Saturday, November 27, 2010

It's about time...

Russia's parliament says Katyn massacre was a direct order of Stalin

After years of official denial, Russia's lower house of parliament has passed a statement laying the blame for the Katyn massacre of Polish officers during World War II on Soviet dictator Joseph Stalin.

Russia's lower house of parliament, the Duma, voted on Friday to approve a declaration that the 1940 massacre of some 20,000 Polish officers in the Katyn forest in western Russia was a direct order of Soviet dictator Joseph Stalin.

"Materials that for many years have been kept in secret archives and have now been published not only show the extent of this terrible tragedy but show that the Katyn crime was carried out on the direct orders of Stalin and other Soviet leaders," the parliament's statement said.

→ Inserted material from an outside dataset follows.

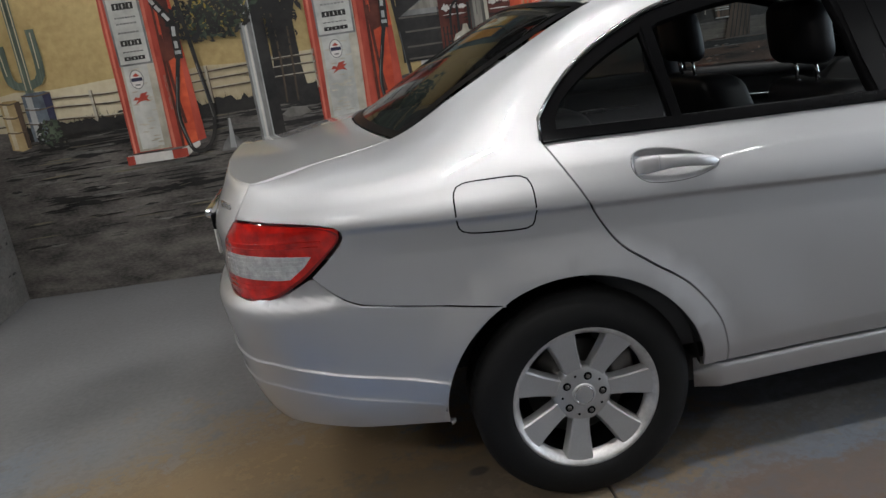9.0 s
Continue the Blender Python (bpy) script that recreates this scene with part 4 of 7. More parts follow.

During the Soviet era, propaganda blamed the killings on the Nazis. It wasn't until 1990, just before the collapse of the Soviet Union, that the country's leader, Mikhail Gorbachev, admitted the Soviet role. Russian officials, however, had been reluctant to admit that the massacre was an order from Stalin or the Soviet leadership.

A changing tone

The text of the statement was strongly disputed by the Communist minority in parliament, many of whom still contend that Nazis were the perpetrators. Ultimately the statement was supported by all the other major Duma groups.

Polish Prime Minister Donald Tusk(left) and Russian Prime Minister Vladimir Putin (right) at the site of the plane crash that killed Polish President Lech KaczynskiThe plane crash brought Russia and Poland together

"This declaration is, without exaggeration, of historic importance," the head of the Duma's foreign affairs committee; Konstantin Kosachev; was quoted as saying on the ruling party United Russia's website.

Russia's stance on the massacre had been a stumbling block to rapprochement between Warsaw and Moscow. Last spring, however, the two countries came together in grief after Polish President Lech Kaczynski was killed in an airplane crash on his way to a memorial ceremony at Katyn.

Friday's statement may also be a part of efforts by Russian President Dmitry Medvedev to definitively break with the country's Soviet past.